Officials have been making near daily warnings against speculative moves and markets are jittery about a test of 152 per dollar as Finance Minister Shunichi Suzuki said Japan won’t rule out any steps if it thinks the yen is falling too fast.

“The market is very sensitive to the 152 area,” said National Australia Bank strategist Rodrigo Catril.

“If we were to break that level then recent history would suggest that intervention would be much more likely.”

BOJ policymaker Naoki Tamura said on Wednesday the central bank must proceed slowly but steadily toward normalising its policies - seemingly giving the yen a little push weaker.
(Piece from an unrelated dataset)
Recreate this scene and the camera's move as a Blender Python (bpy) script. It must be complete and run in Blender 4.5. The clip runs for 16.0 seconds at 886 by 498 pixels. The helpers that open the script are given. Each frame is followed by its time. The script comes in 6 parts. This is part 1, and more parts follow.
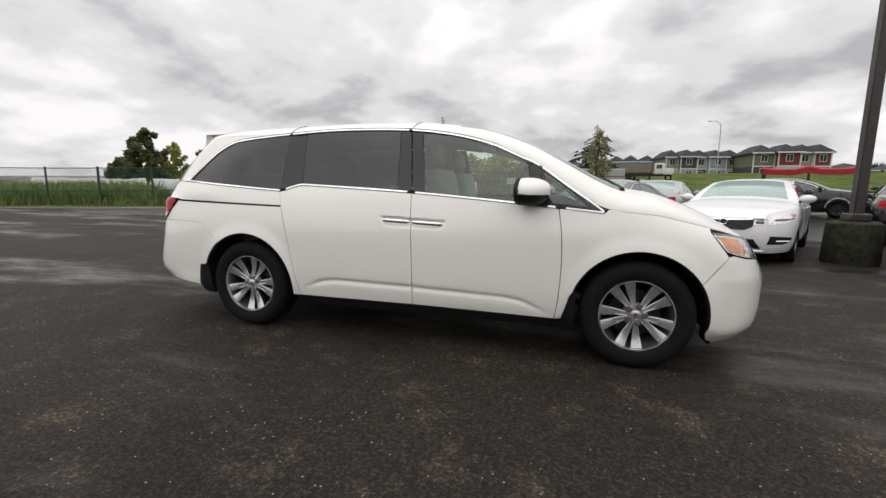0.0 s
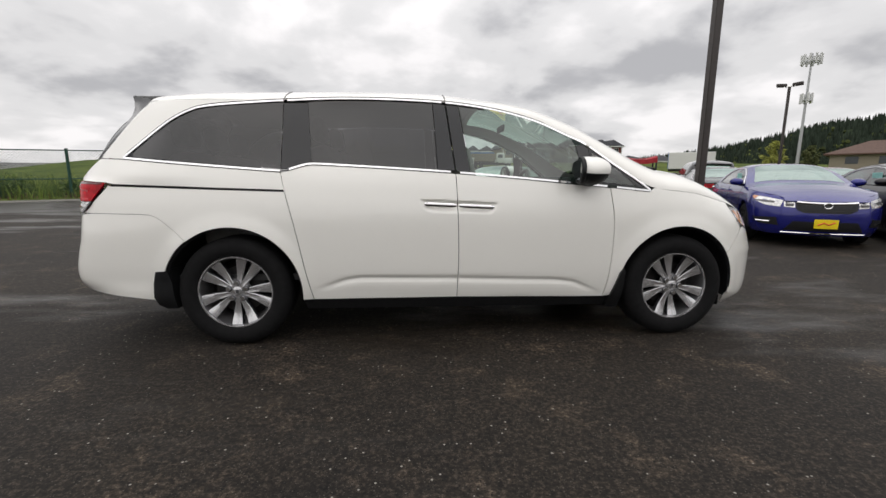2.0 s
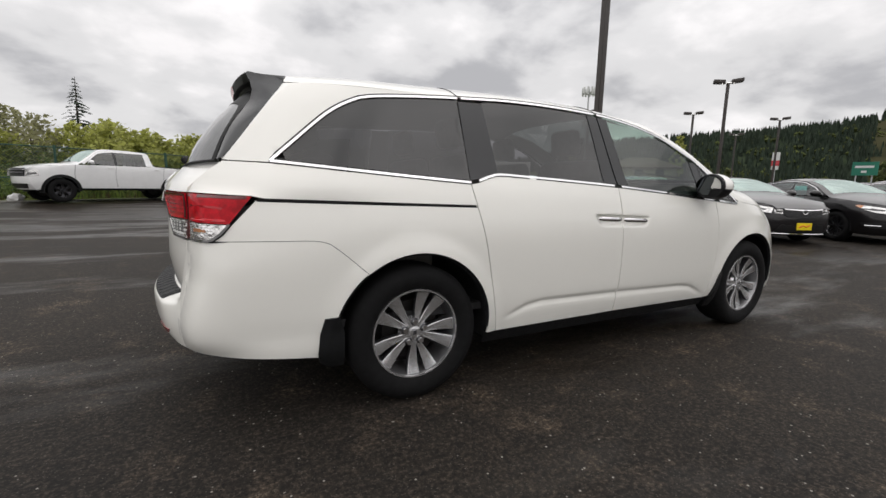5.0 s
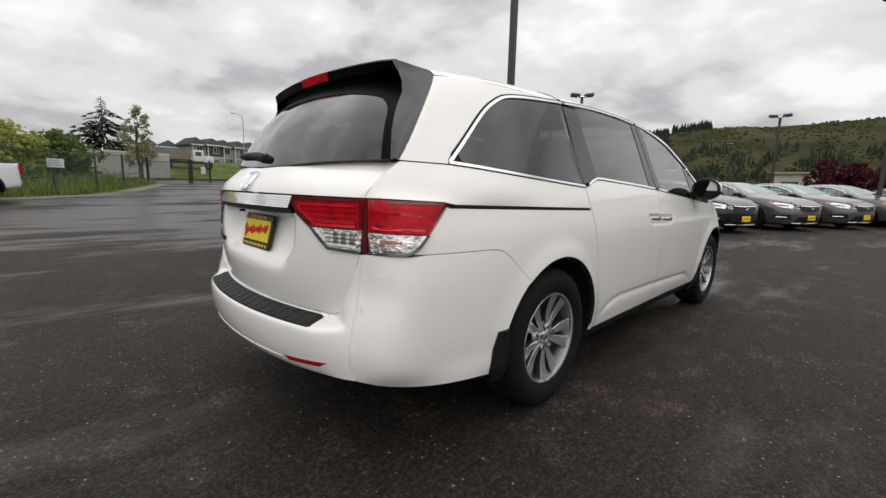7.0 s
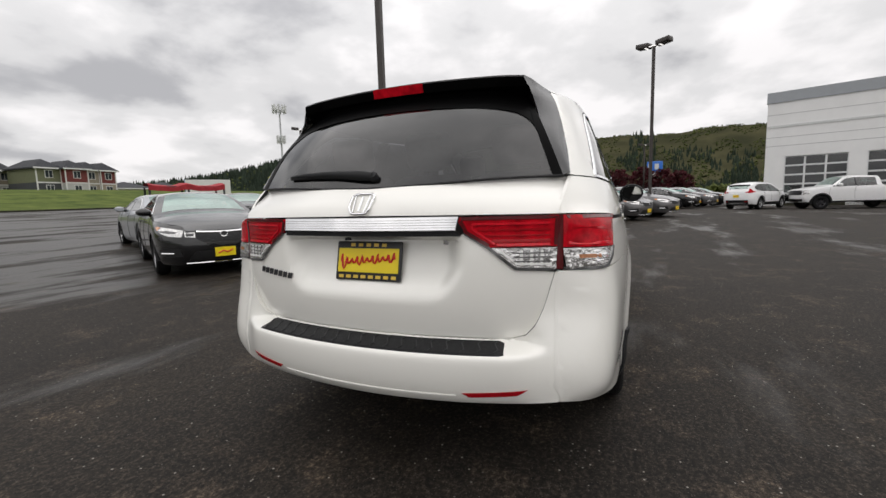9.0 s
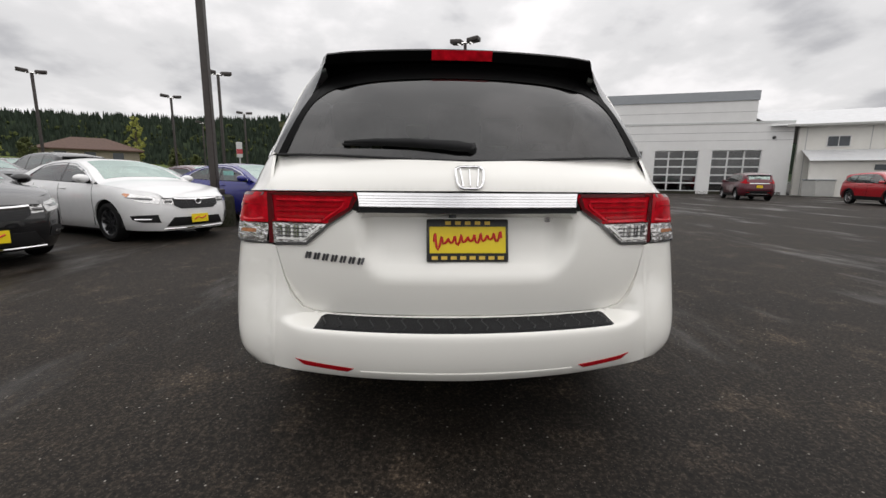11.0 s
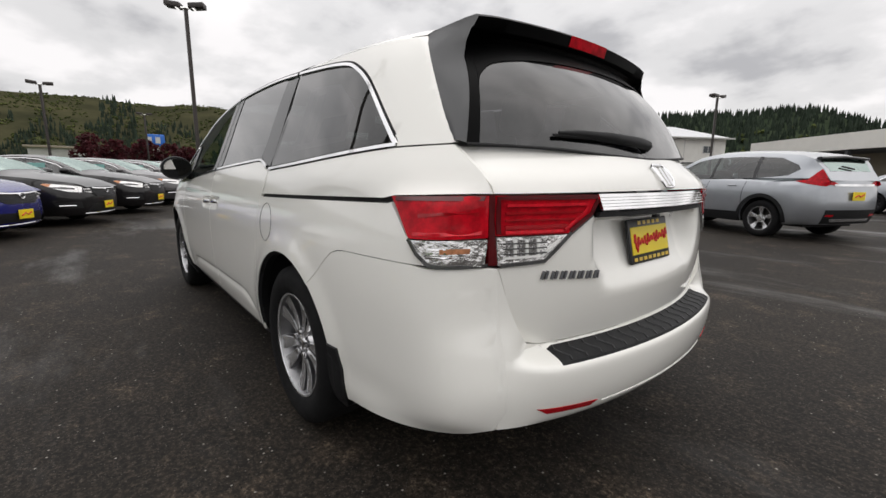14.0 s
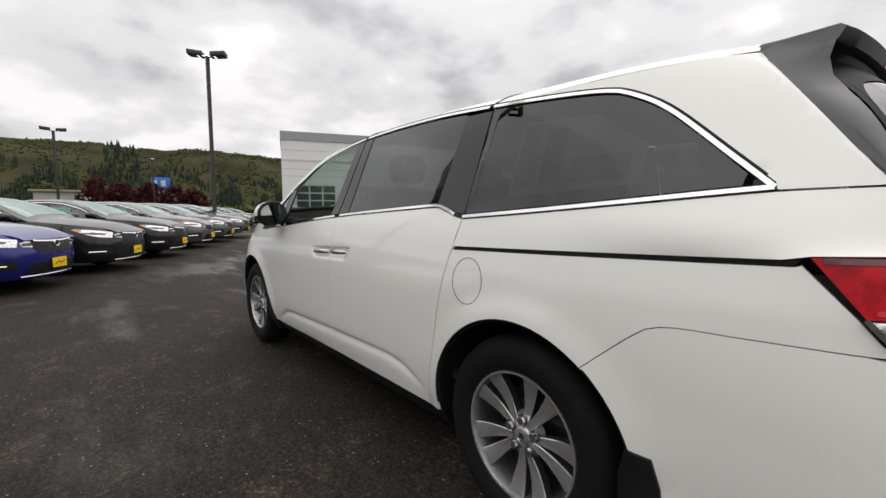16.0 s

The move set the dollar higher more broadly, with the Chinese yuan and New Zealand dollar sold very close to four-month lows.

The yuan weakened to 7.2285 per dollar despite a strong fix of its trading band by the central bank.

Dollar dips, yen draws support from Tokyo’s jawboning

The New Zealand dollar fell 0.2% to $0.5988. New Zealand’s Treasury revised its economic growth forecasts lower on Tuesday.

Australian data published in the morning showed inflation holding at a two-year low of 3.4% in February, reinforcing market wagers that the next move in interest rates would be down.

The Aussie slipped 0.3% to $0.6515.

It is down 4.4% for the quarter.

Other moves in Asia were kept in check as markets wait for Friday’s release of US core inflation data. Overnight data showed a bigger-than-expected jump in US durable goods orders in February.

While that only partly made up for a large drop in January and came with sub-par consumer confidence data, it pushed the dollar up a little bit.

The euro, at $1.0825 is more or less in the middle of a range it has kept for a year and is down 1.9% for a quarter where expectations for US rate cuts have been scaled back.

The Swiss franc, still reeling from a surprise rate cut in Switzerland last week, fell about 0.5% on the dollar to a four-month low of 0.9042 overnight. It is down about 7% for the first quarter of the year.

The US dollar index is up 3% for the quarter to 104.4. Sterling was steady at $1.2621 and was broadly steady for the quarter, too, down just 0.8%.

On Tuesday Bank of England policymaker Catherine Mann said she changed her mind to vote for a rate hold last week, instead of a hike, due to consumers turning more stingy.

But she still believes financial markets have too many cuts priced in.